#### Stated problem
An exact copy of all the data is required, with pictures left out.

────────────────

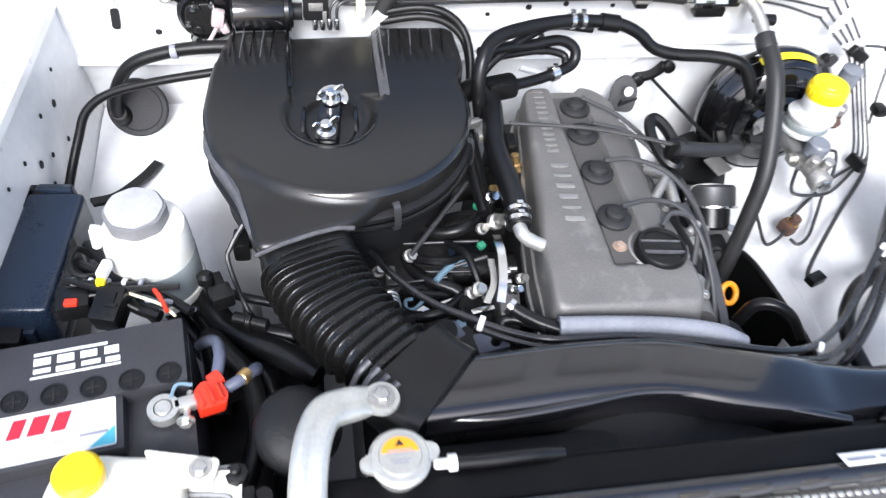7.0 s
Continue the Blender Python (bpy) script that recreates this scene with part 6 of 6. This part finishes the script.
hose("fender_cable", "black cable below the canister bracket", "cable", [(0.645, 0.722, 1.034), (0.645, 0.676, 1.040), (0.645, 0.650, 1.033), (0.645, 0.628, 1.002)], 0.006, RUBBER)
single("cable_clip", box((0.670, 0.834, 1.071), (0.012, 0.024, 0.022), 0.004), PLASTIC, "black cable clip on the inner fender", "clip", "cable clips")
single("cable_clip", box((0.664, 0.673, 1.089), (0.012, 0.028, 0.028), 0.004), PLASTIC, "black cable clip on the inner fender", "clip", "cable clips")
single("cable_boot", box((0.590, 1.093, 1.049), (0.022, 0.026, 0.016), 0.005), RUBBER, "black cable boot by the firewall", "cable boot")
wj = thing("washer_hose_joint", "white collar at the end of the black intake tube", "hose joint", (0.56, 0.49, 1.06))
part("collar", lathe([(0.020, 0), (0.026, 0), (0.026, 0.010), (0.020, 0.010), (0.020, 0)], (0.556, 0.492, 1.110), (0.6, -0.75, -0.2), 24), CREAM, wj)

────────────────

#### Final answer
7.0 s
Continue the Blender Python (bpy) script that recreates this scene with part 6 of 6. This part finishes the script.
hose("fender_cable", "black cable below the canister bracket", "cable", [(0.645, 0.722, 1.034), (0.645, 0.676, 1.040), (0.645, 0.650, 1.033), (0.645, 0.628, 1.002)], 0.006, RUBBER)
single("cable_clip", box((0.670, 0.834, 1.071), (0.012, 0.024, 0.022), 0.004), PLASTIC, "black cable clip on the inner fender", "clip", "cable clips")
single("cable_clip", box((0.664, 0.673, 1.089), (0.012, 0.028, 0.028), 0.004), PLASTIC, "black cable clip on the inner fender", "clip", "cable clips")
single("cable_boot", box((0.590, 1.093, 1.049), (0.022, 0.026, 0.016), 0.005), RUBBER, "black cable boot by the firewall", "cable boot")
wj = thing("washer_hose_joint", "white collar at the end of the black intake tube", "hose joint", (0.56, 0.49, 1.06))
part("collar", lathe([(0.020, 0), (0.026, 0), (0.026, 0.010), (0.020, 0.010), (0.020, 0)], (0.556, 0.492, 1.110), (0.6, -0.75, -0.2), 24), CREAM, wj)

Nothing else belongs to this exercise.